Encouraging news on the fight against the coronavirus has helped fuel gains in stocks this week.
The S&P 500 Index INDEXSP: .INX has moved to its highest level in a month on the back of broadly-based rallies which saw two days (Monday and today) of upside volume outpacing downside volume by better than 9-to-1.
While the profound volatility of the last six weeks may mute this signal, it remains a welcome development at this juncture.
Additionally, today’s rally saw strength from small-cap and mid-cap stocks (which had been recent laggards), and leadership from the Energy sector (with hopes of an OPEC deal supporting Energy stocks as well as crude oil).
Overall, this provides further evidence that the downside momentum that emerged off of the February stock market peak has been broken and internally the stock market is beginning to heal.

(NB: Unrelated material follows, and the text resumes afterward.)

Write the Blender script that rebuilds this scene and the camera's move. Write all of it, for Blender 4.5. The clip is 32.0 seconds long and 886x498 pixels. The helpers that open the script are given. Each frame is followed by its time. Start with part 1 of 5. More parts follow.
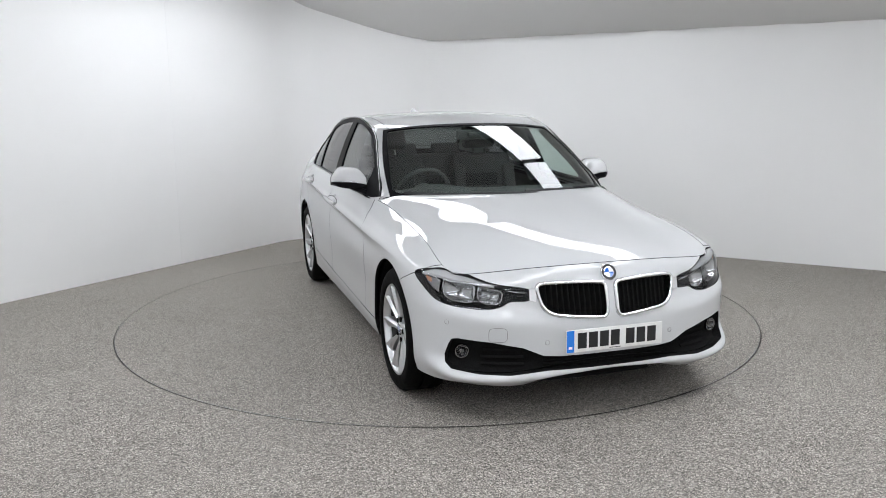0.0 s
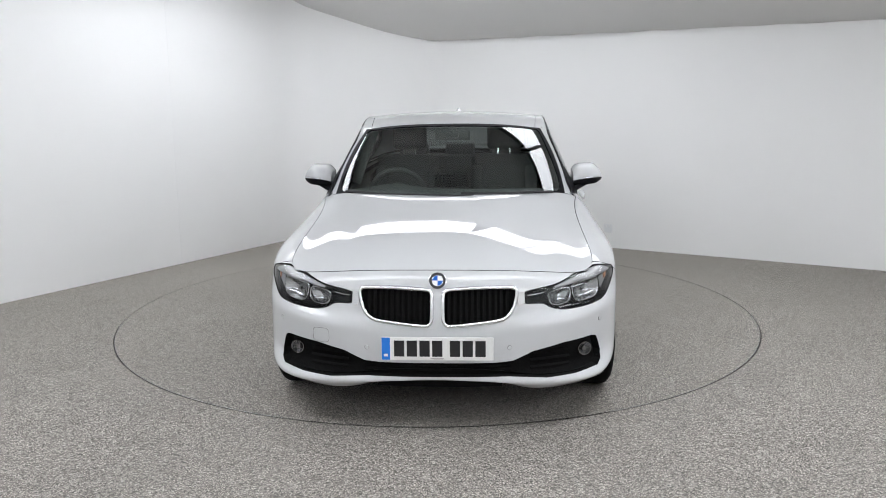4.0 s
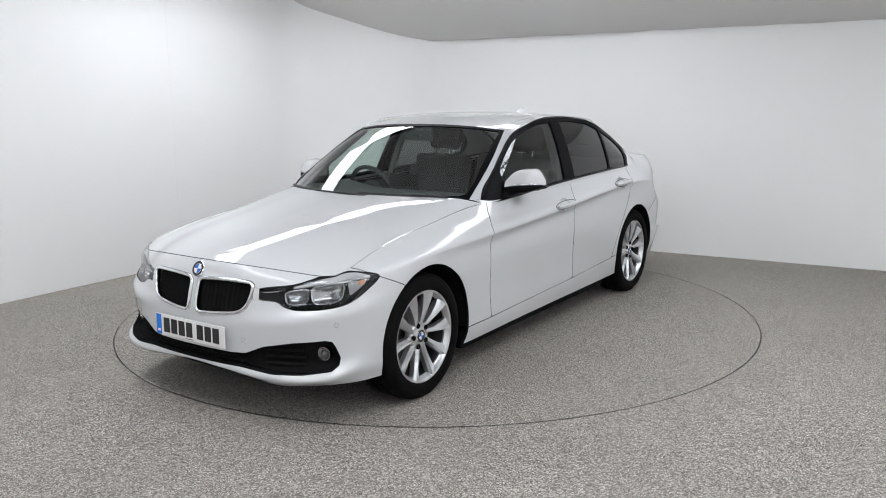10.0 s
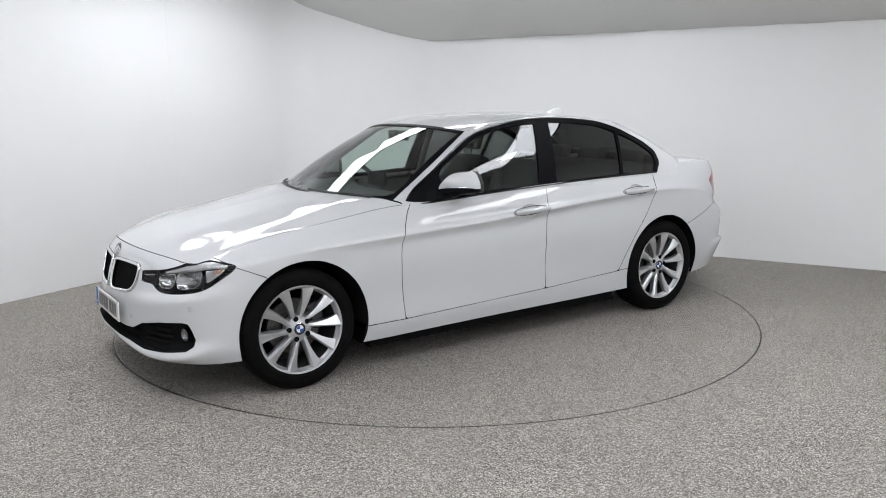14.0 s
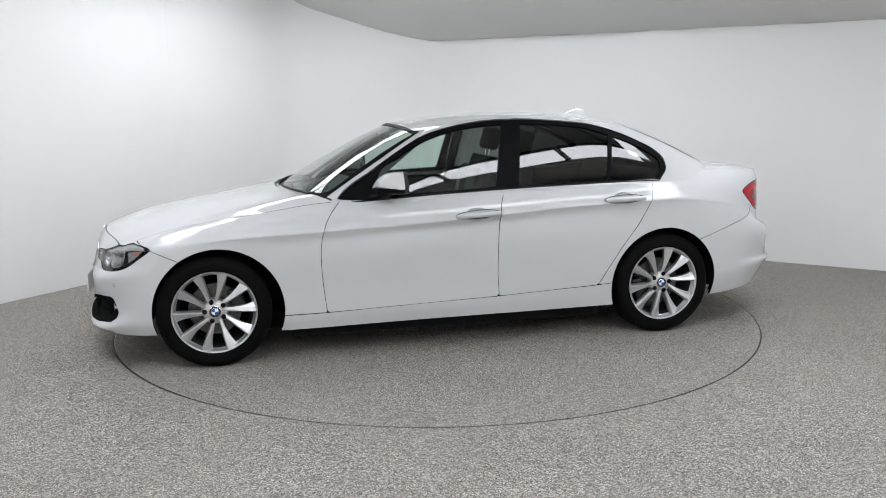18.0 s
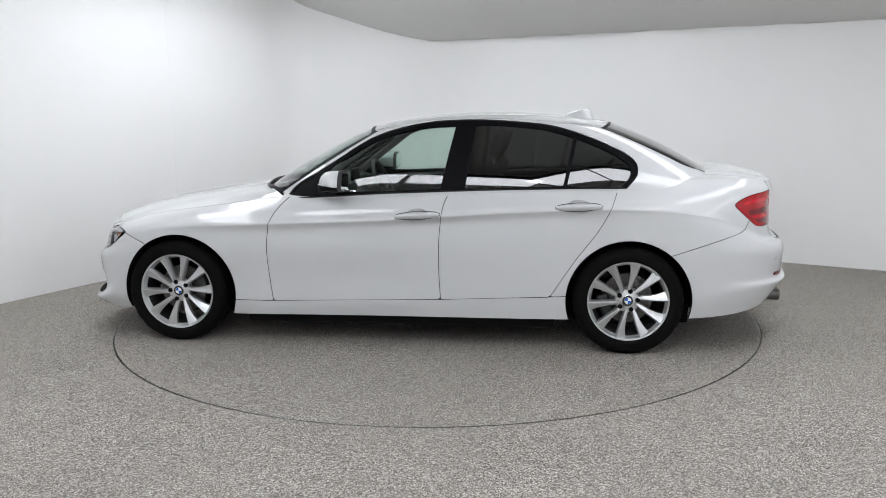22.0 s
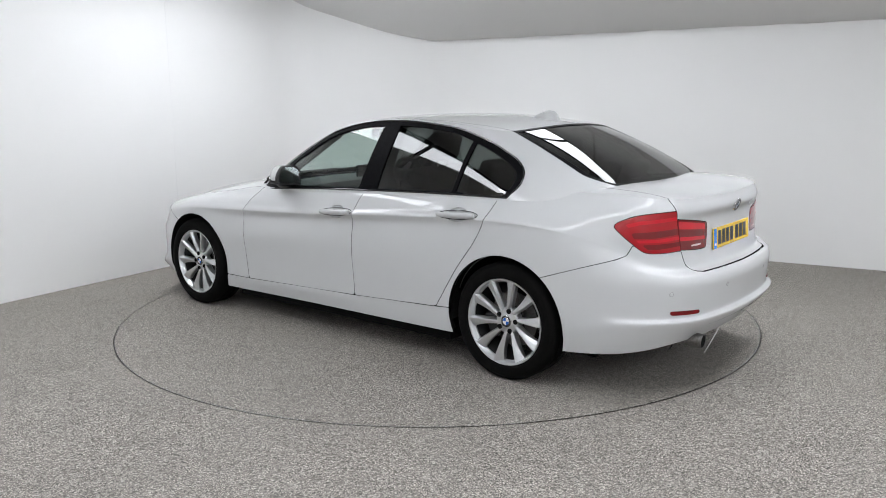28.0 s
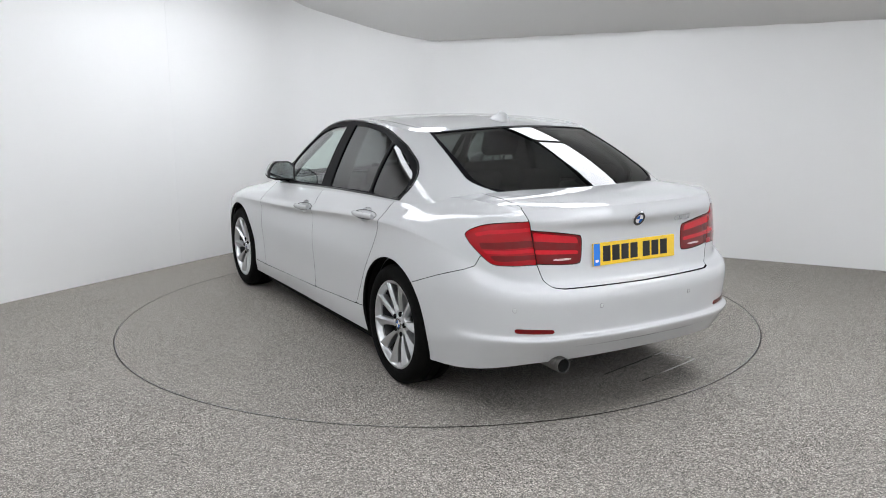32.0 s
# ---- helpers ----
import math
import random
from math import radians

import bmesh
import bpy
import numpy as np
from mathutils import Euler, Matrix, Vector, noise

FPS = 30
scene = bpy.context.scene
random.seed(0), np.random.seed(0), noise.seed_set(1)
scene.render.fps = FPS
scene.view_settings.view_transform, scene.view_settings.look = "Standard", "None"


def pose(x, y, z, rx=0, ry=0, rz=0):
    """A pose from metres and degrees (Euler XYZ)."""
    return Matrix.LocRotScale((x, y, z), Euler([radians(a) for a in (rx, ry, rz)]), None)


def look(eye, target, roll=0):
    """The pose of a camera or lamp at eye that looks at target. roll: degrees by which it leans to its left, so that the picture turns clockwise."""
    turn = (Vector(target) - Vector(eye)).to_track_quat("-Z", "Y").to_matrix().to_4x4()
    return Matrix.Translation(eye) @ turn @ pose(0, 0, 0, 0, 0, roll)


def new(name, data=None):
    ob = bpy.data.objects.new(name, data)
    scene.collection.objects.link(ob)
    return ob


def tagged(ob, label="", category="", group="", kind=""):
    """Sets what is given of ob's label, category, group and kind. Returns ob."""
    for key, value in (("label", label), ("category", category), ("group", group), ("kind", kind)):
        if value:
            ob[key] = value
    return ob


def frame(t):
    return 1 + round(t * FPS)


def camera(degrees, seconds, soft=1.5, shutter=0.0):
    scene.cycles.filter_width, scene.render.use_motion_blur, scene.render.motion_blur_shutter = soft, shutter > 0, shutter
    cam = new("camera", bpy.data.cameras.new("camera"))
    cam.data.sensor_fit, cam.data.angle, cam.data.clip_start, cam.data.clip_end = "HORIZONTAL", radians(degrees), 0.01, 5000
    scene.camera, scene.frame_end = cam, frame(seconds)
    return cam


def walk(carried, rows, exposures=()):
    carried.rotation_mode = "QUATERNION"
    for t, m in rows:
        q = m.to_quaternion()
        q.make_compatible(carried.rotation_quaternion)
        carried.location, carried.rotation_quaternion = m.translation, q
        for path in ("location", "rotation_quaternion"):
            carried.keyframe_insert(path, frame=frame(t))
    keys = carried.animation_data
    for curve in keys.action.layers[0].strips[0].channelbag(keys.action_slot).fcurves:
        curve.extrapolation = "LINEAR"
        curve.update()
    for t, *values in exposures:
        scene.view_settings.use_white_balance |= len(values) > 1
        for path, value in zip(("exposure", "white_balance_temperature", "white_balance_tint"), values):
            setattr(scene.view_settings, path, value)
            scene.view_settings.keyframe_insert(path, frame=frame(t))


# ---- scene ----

While this does not preclude a meaningful re-test of the March lows, it does improve on the prospect that the most damaging elements of the bear market may be in the rearview mirror. While it is very encouraging that the downside momentum has been broken, we now need to see the market build on this with more evidence of broadening participation that more decisively turns momentum on the side of the bulls.
As we move deeper into the second quarter, it will be important that periods of weakness include reduced volume and fewer stocks hitting new 52-week lows.
While the news on the virus front has been helpful, the economic situation remains a headwind for stocks. The economic impacts of the virus-related shutdown are only beginning to be realized.
Historic levels of monetary and fiscal stimulus may help cushion the blow, but the path for the economy is likely to be rocky for some time. Additional stimulus plans are already on the drawing board in Congress. Nevertheless, the uncertainty over time frame and what the economy might look like on the other end suggests that stock market volatility will remain high well into the summer months. At this point the weight of the evidence remains neutral as we are looking for confirmation of recent strength and more clarity on the macro outlook.
The Bottom line: Improvements beneath the surface are very encouraging and could be suggesting that the most devastating part of the market decline may be behind us. We continue to look for longer-term trends to improve as opposed to offering short-term trading recommendations in a volatile market.
Any opinions expressed herein are solely those of the author, and do not in any way represent the views or opinions of any other person or entity.
Edited on April 9 at 10:14 am CST to add the word “market” to a sentence for clarification.